I hear the same sentence in nearly every founder conversation lately: "We are doing what we have always done, and it is just not producing the pipeline it used to." If that is you, take a small comfort. You are not broken, the playbook is. The ground shifted under everyone at once, and the teams that win in 2026 are the ones who noticed and adjusted.
Here is why your pipeline is drying up, and what to actually do about it.
Reason one: everyone got the same superpowers
A couple of years ago, sending personalized outbound at scale was a competitive edge. Then AI handed that same ability to every company on earth. Inboxes filled up, buyers got numb, and the response rates that used to feel normal quietly halved. You did not get worse. The bar moved, and doing the same thing now returns less. We unpacked this shift in our state of B2B sales piece.
Reason two: you are still playing the volume game
The instinct, when pipeline dips, is to send more. In 2026 that instinct is a trap. More generic volume into saturated inboxes lowers your reply rate and risks your deliverability, which makes the problem worse, not better. The teams drowning are the ones who responded to thinner results by cranking the same broken lever harder.
Reason three: your buyers moved without telling you
Your prospects now research, compare, and half-decide before they ever talk to a human, often with an AI assistant doing the legwork. If you are invisible during that silent phase, you are not in the consideration set, and no amount of outreach at the end fixes being absent at the start. This is why getting cited by AI search now feeds pipeline.

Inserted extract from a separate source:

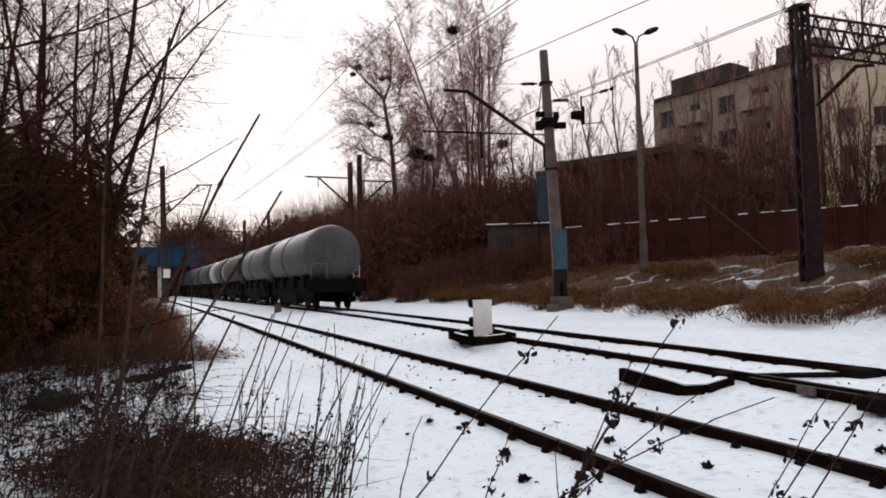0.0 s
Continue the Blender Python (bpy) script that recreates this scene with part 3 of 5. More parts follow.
def tension_insulator():
    t = thing("tension_insulator", "dark drop bracket with a round insulator hung on the feeder wires", "insulator")
    c = Vector((5.66, 27.7, 8.10))
    b = Shape().bar(c + Vector((0, 0, 0.72)), c - Vector((0, 0, 0.42)), 0.06).bar(c + Vector((0.07, 0, 0.3)), c + Vector((0.07, 0, -0.4)), 0.09)
    b.bar(c - Vector((0, 0, 0.42)), c + Vector((0.9, 0.2, -0.3)), 0.03)
    part("bracket", b, IRON, t)
    part("round_insulator", Shape().tube([c + Vector((-0.42, 0, -0.05)), c + Vector((-0.06, 0, -0.05))], [0.15, 0.19], 12), IRON, t)
    s = Shape().tube([c + Vector((0, 0, 0.65)), c + Vector((1.35, 0.2, 1.05))], 0.016, 5)
    for k in (0.6, 0.72, 0.9):
        q = c + Vector((1.35 * k, 0.2 * k, 0.65 + 0.4 * k))
        s.tube([q, q + Vector((0.13, 0.02, 0.05))], [0.08, 0.04], 8)
    s.tube([c + Vector((0, 0, 0.65)), Vector((4.6, 27.95, 7.9))], 0.012, 4)
    part("strain_wire", s, IRON, t)

tension_insulator()

def street_lamp():
    l = thing("street_lamp", "tall grey lamp post with two outspread lamp heads", "street lamp")
    x, y = 9.8, 34.2
    z0 = gz(x, y) - 0.1
    part("lamp_post", Shape().tube([(x, y, z0), (x, y, z0 + 3), (x, y, 13.1)], [0.16, 0.15, 0.09], 10), CONCRETE, l)
    part("base_sleeve", Shape().tube([(x, y, z0), (x, y, z0 + 1.6)], 0.20, 10), CONCRETE, l)
    for k in (-1, 1):
        a = Shape().tube([(x, y, 13.0), (x + 0.16 * k, y, 13.45), (x + 0.5 * k, y, 13.62)], 0.045, 6)
        am = part("lamp_arm", a, STEEL, l)
        h = Shape().tube([(x + 0.42 * k, y, 13.58), (x + 0.62 * k, y, 13.66), (x + 1.0 * k, y, 13.80), (x + 1.15 * k, y, 13.85)], [0.05, 0.15, 0.13, 0.03], 10)
        part("lamp_head", h, STEEL, am)

street_lamp()

# ---- dwarf signal in its timber frame ----
def dwarf_signal():
    s = thing("dwarf_signal", "white dwarf signal with two dark lamps standing by the track", "signal")
    x, y, z = 0.87, 15.9, 0.22
    part("signal_case", Shape().box(x, y, z + 0.53, 0.40, 0.30, 0.84), WHITE, s)
    part("plinth", Shape().box(x, y, z + 0.04, 0.44, 0.38, 0.14), TIMBER, s)
    for dz in (0.88, 0.46):
        l = Shape().tube([(x - 0.08, y + 0.12, z + dz), (x - 0.24, y + 0.24, z + dz)], [0.105, 0.11], 14)
        l.tube([(x - 0.16, y + 0.14, z + dz + 0.10), (x - 0.27, y + 0.32, z + dz + 0.08)], [0.03, 0.02], 6)
        part("signal_lamp", l, IRON, s)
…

The fix is not more activity
Let me be blunt, because founders need to hear it. The answer to a drying pipeline is almost never "do more of what stopped working." It is to change what you are doing. Trade volume for precision.

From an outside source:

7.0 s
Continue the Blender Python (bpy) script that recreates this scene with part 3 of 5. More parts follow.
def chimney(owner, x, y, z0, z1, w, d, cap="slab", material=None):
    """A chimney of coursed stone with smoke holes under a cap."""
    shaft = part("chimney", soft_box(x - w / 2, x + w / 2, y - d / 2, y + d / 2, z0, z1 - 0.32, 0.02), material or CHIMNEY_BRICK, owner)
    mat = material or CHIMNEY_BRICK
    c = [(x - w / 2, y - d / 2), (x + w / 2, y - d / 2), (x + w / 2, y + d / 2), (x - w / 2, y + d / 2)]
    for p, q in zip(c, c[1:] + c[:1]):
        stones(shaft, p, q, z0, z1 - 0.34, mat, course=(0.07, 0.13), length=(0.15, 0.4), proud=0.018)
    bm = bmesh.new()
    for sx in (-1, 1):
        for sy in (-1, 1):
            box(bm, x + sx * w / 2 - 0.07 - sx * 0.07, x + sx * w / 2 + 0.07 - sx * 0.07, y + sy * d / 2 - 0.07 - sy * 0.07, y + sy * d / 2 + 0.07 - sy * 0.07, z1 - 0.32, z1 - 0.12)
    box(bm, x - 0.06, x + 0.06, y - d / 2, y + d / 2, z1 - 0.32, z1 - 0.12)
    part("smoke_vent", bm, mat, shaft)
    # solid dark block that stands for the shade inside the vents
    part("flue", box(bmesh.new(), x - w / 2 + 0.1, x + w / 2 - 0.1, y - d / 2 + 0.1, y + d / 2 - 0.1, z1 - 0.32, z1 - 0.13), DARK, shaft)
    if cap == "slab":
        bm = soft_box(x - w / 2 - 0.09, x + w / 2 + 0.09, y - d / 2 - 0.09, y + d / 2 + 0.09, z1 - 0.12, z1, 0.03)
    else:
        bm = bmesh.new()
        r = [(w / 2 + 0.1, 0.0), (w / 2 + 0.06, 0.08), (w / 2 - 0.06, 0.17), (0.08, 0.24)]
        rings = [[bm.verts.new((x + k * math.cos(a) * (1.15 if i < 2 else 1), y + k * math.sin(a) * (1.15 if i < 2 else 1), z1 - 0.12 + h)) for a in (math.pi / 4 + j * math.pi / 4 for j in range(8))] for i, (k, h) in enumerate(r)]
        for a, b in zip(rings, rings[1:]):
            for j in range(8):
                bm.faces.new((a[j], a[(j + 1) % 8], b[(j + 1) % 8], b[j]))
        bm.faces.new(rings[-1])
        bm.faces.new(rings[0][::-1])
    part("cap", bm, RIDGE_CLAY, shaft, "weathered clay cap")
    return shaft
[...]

- Tighten targeting. A sharper ICP means every touch is more relevant, which is the only thing that cuts through saturation.
- Lead with timing. Build on buying signals so you reach accounts in their buying window. Tools like RB2B surface accounts already showing interest.
- Clean your inputs. Verify and enrich your data in Clay so you are not wasting sends and reputation on bounces.
- Coordinate channels. Run allbound so email, LinkedIn and ads reinforce each other instead of competing.
- Send less, better. Fewer, sharper messages through Smartlead outperform a bigger blast every time now.
Build the machine, not the next scramble
The deeper fix is structural. Teams with drying pipelines are usually running quarter-to-quarter campaigns and feeling every dip. Teams with healthy pipelines built a predictable lead generation machine that turns signals into meetings on repeat. The first group keeps asking why this quarter is soft. The second group already knows what next quarter looks like.
Your pipeline is not drying up because the market disappeared. It is drying up because the old way of reaching it stopped working, and the new way rewards precision over effort. Make that trade, and the pipeline comes back, steadier than before.
Frequently asked questions
Why is my sales pipeline drying up in 2026?
Pipeline is thinning for many teams because AI gave every company the ability to send personalized outbound, saturating inboxes and lowering response rates. Buyers also research independently before engaging. Doing the same volume-based activity now returns less, so the fix is precision, not more output.
How do I fix a declining sales pipeline?
Trade volume for precision. Tighten your ICP, build outreach around buying signals so you reach accounts in their buying window, clean and verify your data, coordinate channels with an allbound motion, and send fewer, sharper messages. Structurally, build a repeatable system rather than quarter-to-quarter campaigns.
Should I send more emails if my pipeline is down?
Usually no. Sending more generic volume into already saturated inboxes lowers reply rates and risks deliverability, making the problem worse. The better response is to improve targeting and timing so each message is more relevant, which cuts through far more effectively than added volume.